Наконец после некоторых прелиминарии, ключ берет шеф — и торжественно вручает его Вере Ивановне. Она бежит открывать церковь, а мы идем гулять по берегам Волги.
Все это было бы смешно, если бы не окончилось так трагически для бедной Веры Ивановны. После смерти шефа в 1946 году наступили для нее плохие времена.
В жизни пустота. Сначала все дни она проводила на его могиле. Но так как жить на могиле нельзя, пришлось устраиваться. Сначала она была псаломщицей при Володе, который стал сельским священником. Потом перешла к другому священнику (тоже из обновленцев). Мыкалась по приходам. В 1961 году наступил конец.
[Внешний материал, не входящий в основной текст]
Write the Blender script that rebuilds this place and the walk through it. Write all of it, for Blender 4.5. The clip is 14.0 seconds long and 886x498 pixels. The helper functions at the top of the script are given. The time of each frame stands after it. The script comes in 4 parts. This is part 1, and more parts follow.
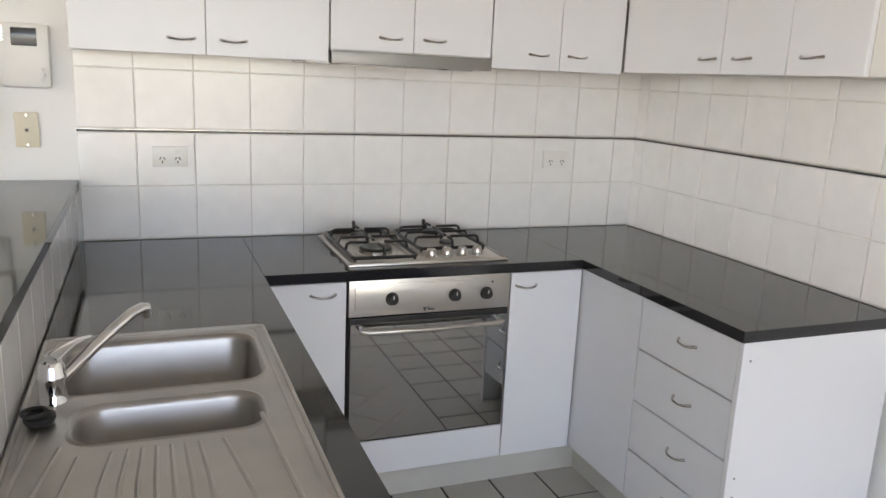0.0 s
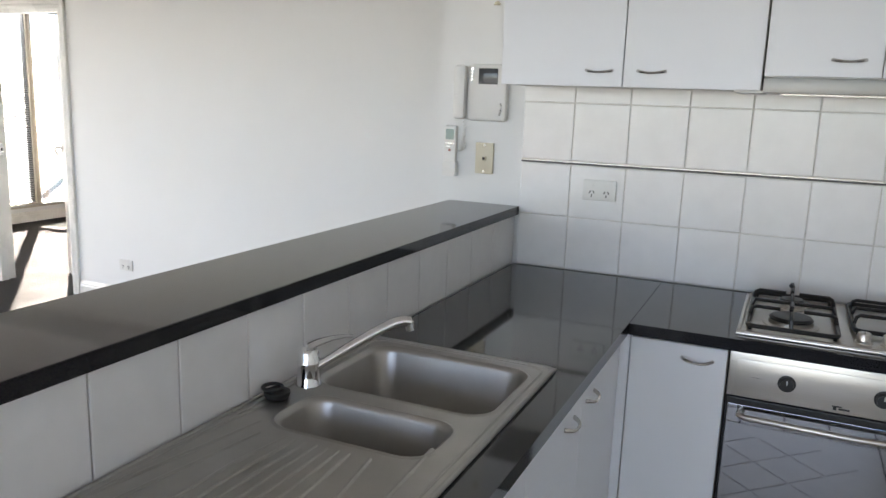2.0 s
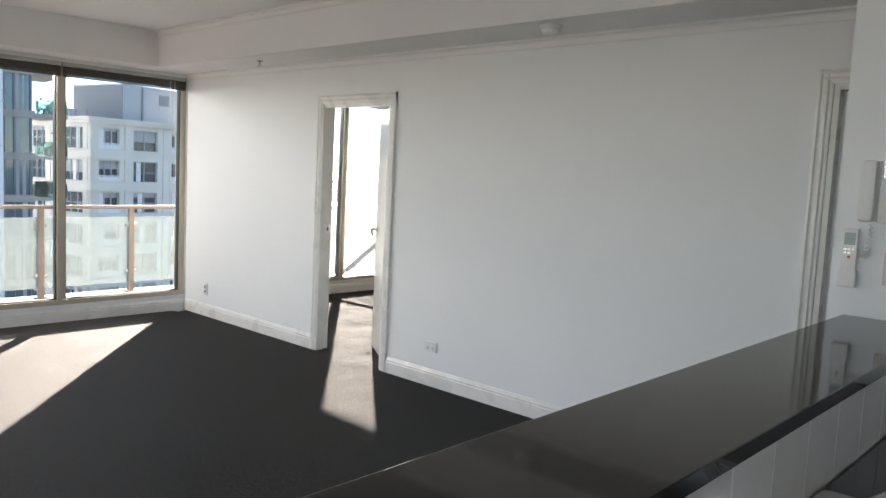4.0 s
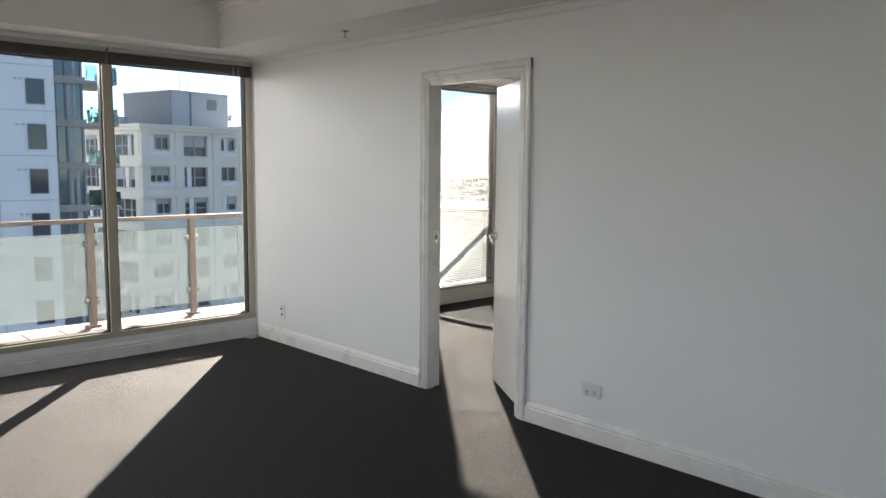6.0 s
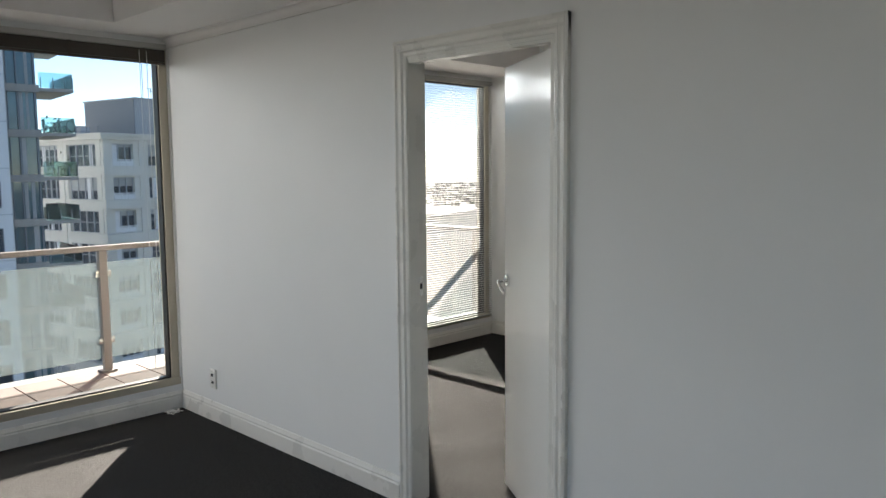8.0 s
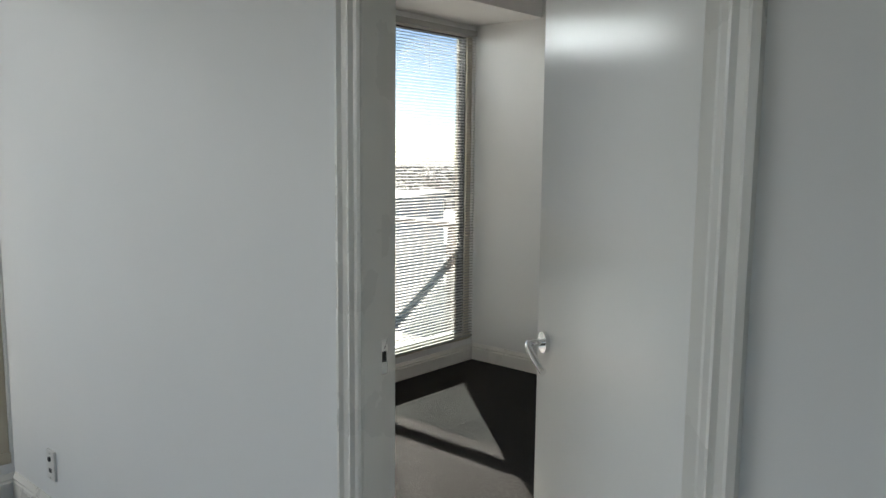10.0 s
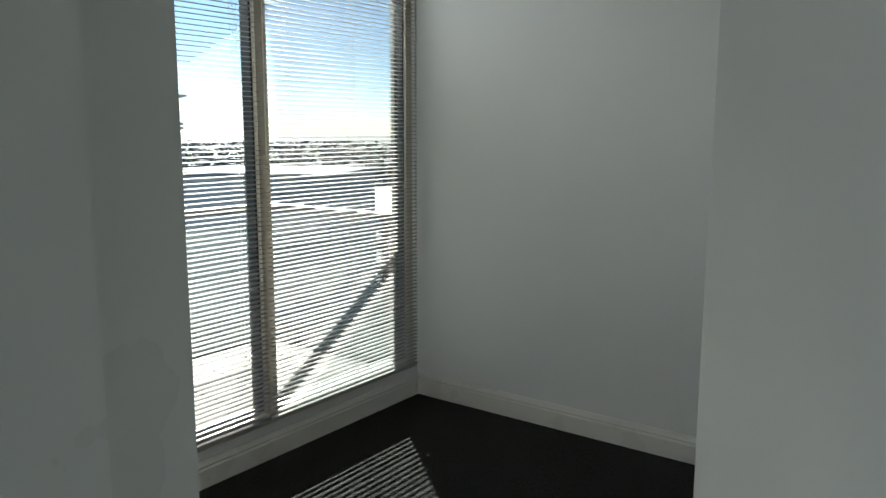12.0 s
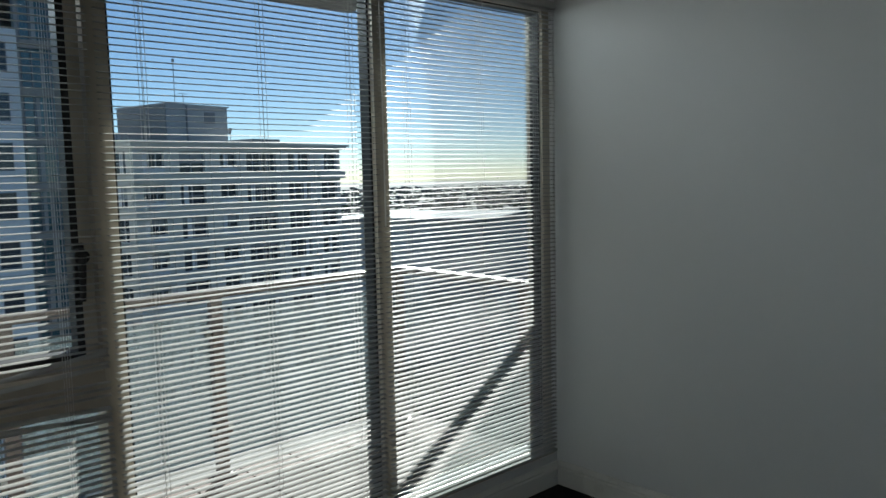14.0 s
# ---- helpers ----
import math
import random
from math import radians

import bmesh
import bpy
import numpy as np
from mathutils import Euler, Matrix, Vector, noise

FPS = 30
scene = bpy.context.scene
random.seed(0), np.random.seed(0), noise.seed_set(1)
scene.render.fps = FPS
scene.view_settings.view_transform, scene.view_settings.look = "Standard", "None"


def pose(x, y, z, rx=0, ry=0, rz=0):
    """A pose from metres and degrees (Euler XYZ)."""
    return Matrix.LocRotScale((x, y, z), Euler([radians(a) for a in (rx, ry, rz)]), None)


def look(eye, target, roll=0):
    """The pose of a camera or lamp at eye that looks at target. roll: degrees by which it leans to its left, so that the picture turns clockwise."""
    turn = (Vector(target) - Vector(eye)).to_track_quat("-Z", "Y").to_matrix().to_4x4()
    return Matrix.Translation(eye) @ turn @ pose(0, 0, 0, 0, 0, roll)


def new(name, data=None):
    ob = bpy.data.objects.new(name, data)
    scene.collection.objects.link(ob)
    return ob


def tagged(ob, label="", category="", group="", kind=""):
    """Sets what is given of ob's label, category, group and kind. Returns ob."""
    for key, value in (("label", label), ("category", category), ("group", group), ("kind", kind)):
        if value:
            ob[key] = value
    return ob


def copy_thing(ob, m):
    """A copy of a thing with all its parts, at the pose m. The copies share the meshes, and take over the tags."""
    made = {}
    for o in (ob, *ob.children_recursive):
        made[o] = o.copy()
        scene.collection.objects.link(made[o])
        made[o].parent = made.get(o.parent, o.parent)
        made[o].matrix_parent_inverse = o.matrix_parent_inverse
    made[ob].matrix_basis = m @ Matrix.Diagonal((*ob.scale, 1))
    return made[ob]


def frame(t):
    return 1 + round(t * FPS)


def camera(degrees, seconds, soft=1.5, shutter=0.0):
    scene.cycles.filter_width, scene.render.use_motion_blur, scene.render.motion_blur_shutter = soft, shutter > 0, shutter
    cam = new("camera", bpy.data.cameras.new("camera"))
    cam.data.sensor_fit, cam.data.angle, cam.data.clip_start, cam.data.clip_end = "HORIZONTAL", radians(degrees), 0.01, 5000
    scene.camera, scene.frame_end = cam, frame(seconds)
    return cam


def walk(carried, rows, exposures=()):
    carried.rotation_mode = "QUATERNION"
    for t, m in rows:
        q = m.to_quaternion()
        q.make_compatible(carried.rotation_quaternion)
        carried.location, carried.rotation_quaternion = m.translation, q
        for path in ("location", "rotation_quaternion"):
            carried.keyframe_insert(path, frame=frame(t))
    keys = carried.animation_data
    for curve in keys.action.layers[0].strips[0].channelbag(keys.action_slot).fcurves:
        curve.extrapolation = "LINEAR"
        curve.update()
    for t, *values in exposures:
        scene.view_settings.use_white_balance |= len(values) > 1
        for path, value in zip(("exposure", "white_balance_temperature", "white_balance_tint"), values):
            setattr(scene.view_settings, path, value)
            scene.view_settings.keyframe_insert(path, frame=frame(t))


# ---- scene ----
cam = camera(60.2, 14.0)
PATH = [
    (0, (-0.016, 0.069, 1.522), (0.7, 1.884, 1.084), 2.6),
    (0.5, (0.246, 0.073, 1.544), (0.581, 1.993, 1.092), 2.5),
    (0.7, (0.343, 0.063, 1.527), (0.531, 2.006, 1.089), 2.1),
    (1, (0.461, 0.083, 1.527), (0.459, 2.034, 1.086), 1.9),
    (1.5, (0.578, 0.2, 1.491), (0.241, 2.122, 1.053), 1.7),
    (2, (0.678, 0.274, 1.503), (-0.127, 2.064, 1.118), 2.0),
    (2.5, (0.709, 0.291, 1.517), (-0.406, 1.918, 1.188), 2.2),
    (3, (0.588, 0.273, 1.549), (-0.715, 1.769, 1.297), 1.7),
    (3.5, (0.403, 0.228, 1.547), (-0.947, 1.688, 1.338), 1.7),
    (4, (0.204, 0.227, 1.522), (-1.149, 1.686, 1.324), 2.8),
    (4.2, (0.096, 0.259, 1.537), (-1.273, 1.703, 1.328), 2.9),
    (6.3, (-1.313, 0.891, 1.485), (-2.753, 2.262, 1.269), 0.4),
    (6.5, (-1.435, 0.993, 1.492), (-2.869, 2.371, 1.281), 0.2),
    (7, (-1.77, 1.228, 1.523), (-3.187, 2.626, 1.326), -0.2),
    (7.5, (-2.053, 1.541, 1.53), (-3.46, 2.948, 1.329), -0.5),
    (8, (-2.325, 1.823, 1.537), (-3.718, 3.243, 1.332), -0.5),
    (8.2, (-2.473, 1.942, 1.529), (-3.858, 3.369, 1.318), -0.6),
    (10.3, (-3.695, 3.161, 1.491), (-4.99, 4.664, 1.238), 0.3),
    (10.5, (-3.8, 3.29, 1.492), (-5.078, 4.808, 1.238), -0.2),
    (11, (-4.094, 3.632, 1.465), (-5.329, 5.182, 1.197), -0.13),
    (11.5, (-4.335, 3.883, 1.468), (-5.521, 5.466, 1.176), -0.15),
    (12, (-4.457, 4.002, 1.459), (-5.623, 5.597, 1.149), 0.1),
    (12.5, (-4.497, 4.085, 1.473), (-5.701, 5.647, 1.145), -0.1),
    (13, (-4.575, 4.207, 1.508), (-5.855, 5.699, 1.165), -0.3),
    (13.5, (-4.598, 4.308, 1.513), (-6.03, 5.667, 1.239), -1.2),
    (14, (-4.635, 4.352, 1.547), (-6.108, 5.691, 1.352), -1.3),
]
walk(cam, [(t, look(eye, target, roll)) for t, eye, target, roll in PATH],
     [(0, 4.2, 7700, 18), (1.5, 4.12, 7600, 18), (2, 3.85, 6950, 15), (2.5, 3.6, 6750, 14), (3, 3.3, 6700, 13), (3.5, 3.15, 6800, 13), (4.2, 3.05, 6900, 13),
      (6.3, 2.4, 6850, 12), (8.2, 2.15, 6700, 10), (10.3, 2.05, 6500, 7), (11.5, 1.85, 6300, 3), (12.5, 1.5, 6050, 1), (13, 1.2, 5950, 1), (14, 0.9, 5850, 1)])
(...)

Однажды пришла она к Анне Павловне, переночевала, утром зашла к ней в спальню, сказала:
«Не вставайте, Нюра, я сейчас ухожу. Вот что я вам хотела сказать: надоело мне все, пора кончать».
«Как кончать?»
«Так. Сестра моя бросилась под поезд, отец с братом в свое время ушли. И мне пора уходить».
«Верочка, но вы же такая религиозная, с вами же всегда Бог!»
«Не говорите глупостей, Нюра», — сказала Вера Ивановна и ушла.
Через три дня звонит Анне Павловне священник, у которого жила Вера, спрашивает: «Анна Павловна, вы не знаете, куда делась Вера Ивановна? Она так от вас и не возвратилась».
Анна Павловна всполошилась не на шутку. Послала в Ленинград своего племянника узнать, где Вера Ивановна. Узнали.
Выйдя от Анны Павловны, отправилась она в Псково-Печерский монастырь. Исповедалась там и причастилась. А потом в Питер, поехала в Царское Село, столь дорогое ей по воспоминаниям детства. Прошла по парку, разыскала знаменитые Царско-сельские пруды, поставила две свои котомочки (все свое достояние) у стоящего рядом с прудом кленового дерева, а сама бросилась с разбега в ледяную осеннюю (было это в начале ноября) воду пруда.
Труп нашли через несколько дней, священники служить отказались, похоронили ее «без попов, без ладана» на местном кладбище.
Один из подмосковных священников, узнав о ее смерти, совершил заочное отпевание.
Царство Небесное и мир твоей душе. Вера Ивановна! Ты возлюбила много, преданно и верно, и да простит тебе Господь многое — твое предсмертное отчаяние и самоубийство, так же, как и твоим родным: отцу, брату и сестре.